"Barack Obama is surging ahead of Hillary Clinton in the battle for the Democratic presidential nomination, though he would face a tough general election against Republican John McCain, who enjoys an advantage on national-security issues."
If Democrats needed another reason to want the nomination fight wrapped up soon, this might serve: Sen. John McCain, R-Ariz., beats both Clinton and Obama in hypothetical head-to-heads. (Notice how nothing unites a political base quite like having a name to run against.)
"Presumptive Republican presidential nominee John McCain poses a stiff challenge to either of his potential Democratic opponents in the general election," Peter Wallsten writes in the Los Angeles Times.
"The findings underscore the difficulties ahead for Democrats as they hope to retake the White House during a time of war, with voters giving McCain far higher marks when it comes to experience, fighting terrorism and dealing with the situation in Iraq."
As for McCain, here's guessing Bill Cunningham won't be invited back to many campaign events -- and McCain hasn't scored himself many invites to lunch dates with the right-wing radio cabal.
More remarkable than Cunningham's rant -- three mentions of "Barack Hussein Obama" are par for his radio rant-show course -- was McCain's response. "McCain apologized three separate times for Cunningham's remarks," ABC's John Berman reports.
"He said he takes 'responsibility' for him being here but says he has no idea who chose him and says he doesn't know him and didn't hear the comments when they were uttered but was told about them before he came on stage."
(Sorry -- but did the McCain campaign really not know who this guy was?)
McCain's condemnation of Cunningham brought a mocking rebuke from Rush Limbaugh, and real anger from Cunningham himself. Said Cunningham, in a video posted on his Website (one that included no middle names): "I'm angry at McCain. Why would John McCain repudiate me? I've been able to unite McCain and Obama against me. I might become a supporter of Ralph Nader."
(Don't miss the Rob Portman twist. Taking the stage right after Cunningham, Portman said: "Willie, you're out of control again. So, what else is new?

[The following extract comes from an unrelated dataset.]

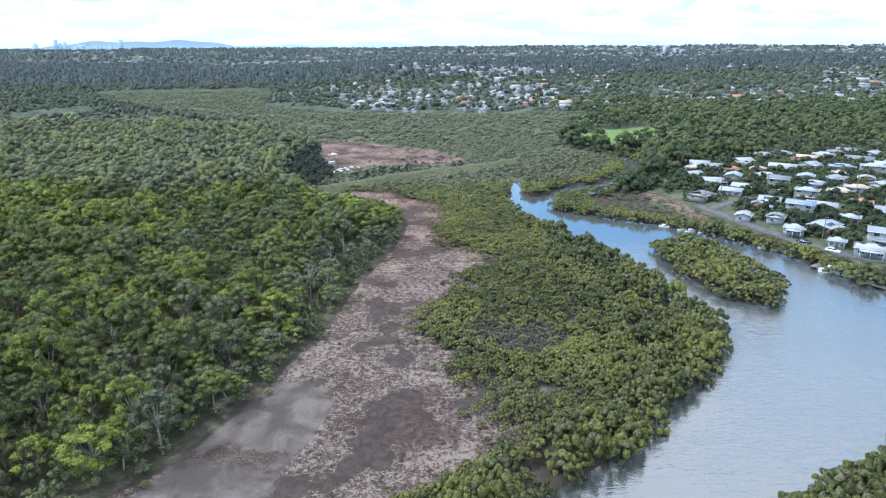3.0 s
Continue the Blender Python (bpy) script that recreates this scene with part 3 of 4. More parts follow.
def mangrove_groups(seed, leaf=0.10, density=9.0, lumps=15, spread=1.25, tall=2.2, stems=4, size=0.86, core=0.82, nu=6, nv=2, drop=0.6):
    """A mangrove bush: a round-headed cluster of dense small clumps on several crooked stems."""
    r = np.random.default_rng(seed)
    clumps, wood = [], []
    for k in range(lumps):
        u = 2.4 * k + r.uniform(-0.4, 0.4)
        q = spread * math.sqrt(k / lumps)
        rad = r.uniform(0.34, 0.60) * size
        c = np.array([q * math.cos(u), q * math.sin(u), tall - rad * 0.75 - drop * (q / spread) ** 2 - r.uniform(0, 0.4) - (r.uniform(0.2, 0.5) if k % 3 == 2 else 0.0)])
        clumps.append((c, rad, rad * r.uniform(0.6, 0.95)))
        if k < stems:
            wood.append(tube([(0.3 * math.cos(u + 1), 0.3 * math.sin(u + 1), -0.3), c * (0.6, 0.6, 0.5), c], [0.05, 0.04, 0.02], 3))
    return (*clumped(r, clumps, leaf, density, core, -0.5, nu, nv), 0), (*joined(wood), 0.0, 1)


def round_groups(seed, r=3.2, tall=6.0, leaf=0.30, density=4.0, lumps=13, flat=0.8):
    """A broad garden or park tree: short trunk, forked limbs, a full lumpy crown that hangs low."""
    g = np.random.default_rng(seed)
    clumps, wood = [], [tube([(0, 0, -0.3), (0.1, 0.1, tall * 0.3), (0.1, 0, tall * 0.5)], [0.2, 0.16, 0.12], 5)]
    for k in range(lumps):
        u, q = 2.4 * k + g.uniform(-0.3, 0.3), r * 0.75 * math.sqrt(k / lumps)
        rad = r * g.uniform(0.26, 0.44)
        c = np.array([q * math.cos(u), q * math.sin(u), tall - rad * flat - tall * 0.62 * (q / r) ** 2 - g.uniform(0, tall * 0.2)])
        if k % 3 == 1:             # boughs that hang low
            c = np.array([r * 0.72 * math.cos(u), r * 0.72 * math.sin(u), tall * g.uniform(0.20, 0.38)])
        clumps.append((c, rad, rad * flat))
        if k % 3 == 0:
            wood.append(tube([(0.1, 0, tall * 0.4), c * (0.6, 0.6, 0.8), c], [0.09, 0.06, 0.03], 3))
    return (*clumped(g, clumps, leaf, density, 0.88, -0.5, 6, 2), 0), (*joined(wood), 0.0, 1)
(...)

But we love him." Then, alongside McCain at the new conference where he denounced Cunningham, he said he didn't hear all of his comments, per the Cincinnati Enquirer's Howard Wilkinson: "Bill Cunningham is a radio host who is often controversial," the possible McCain running mate said. "That's, I guess, how he makes his living.")
But McCain did win a fan in Obama. "It is a sign that if there is a McCain-Obama general election, it can be intensely competitive but the candidates will attempt to keep it respectful and focused on issues," said Obama campaign spokesman Bill Burton.
For now, McCain is too mired in arcane FEC regulations to give much mind to an angry base or a future rival. Nothing -- not even McCain's position on immigration -- produces GOP cringes quite like the prospect of being capped at spending $5 million over the next six months.